Debt rating agency Moody’s cut its ratings on Italy’s Safilo on Tuesday, saying there were risks that the eyewear group could fail to refinance its debt.

Rag & Bone eyewear - Safilo


Moody’s cut Safilo’s corporate family rating to ‘B2’ from ‘B1’ and changed the outlook to negative from stable. The move follows a one-notch downgrade in April.

Safilo, the world’s second largest eyewear maker, saw its core profit halve in 2017 following the loss of a 350 million euro ($408 million) licence for Gucci-branded spectacles and IT problems that hurt deliveries.

After appointing a new chief executive in March, Safilo last month agreed with banks on extending until Nov. 30 a 150 million euro ($175 million) revolving credit facility that was initially due to expire on July 29.

Moody’s sees a further extension of the facility as unlikely and said there was the risk of a liquidity shortage when it matured if Safilo had failed to refinance existing debt.

Moody’s said a weakening corporate performance and rising political risks in Italy could make it difficult for Safilo to access markets though its debt remained small and top shareholder HAL Holding may provide support.

The agency said virtually all of Safilo’s debt matured in the next 11 months. Moody’s added that the rating assumed the company would manage to refinance it.

“Today’s rating actions factors in Safilo’s difficulties to address its refinancing need in a timely manner at a time when operating performances are under pressure,” Moody’s senior analyst Vincent Gusdorf said.

Safilo was hurt by a decision by French luxury goods group Kering to bring its eyewear business in-house, turning a licensing accord for its top Gucci brand into a temporary production accord.

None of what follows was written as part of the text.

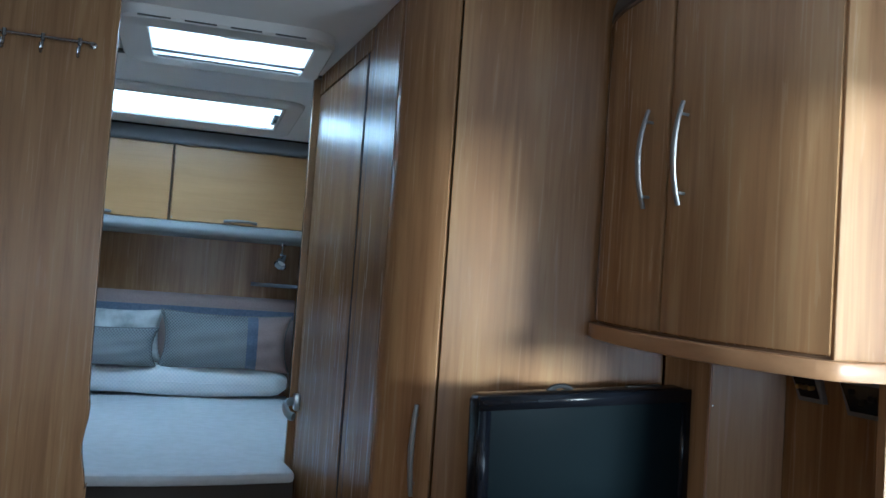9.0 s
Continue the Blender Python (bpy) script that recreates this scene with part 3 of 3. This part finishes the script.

In a further blow, Dior-owner LVMH struck a deal this year for an eyewear joint venture with Italy’s Marcolin, ending an accord with Safilo for its Celine brand. Safilo is seen at risk of losing other LVMH brands after 2020.

“The negative outlook reflects the uncertainties stemming from Safilo’s refinancing need because short-debt maturities exceed its current liquidity,” Moody’s said.

“The negative outlook also factors in that Safilo may struggle to increase its earnings on a sustainable basis if LVMH’s licenses are not renewed,” it added.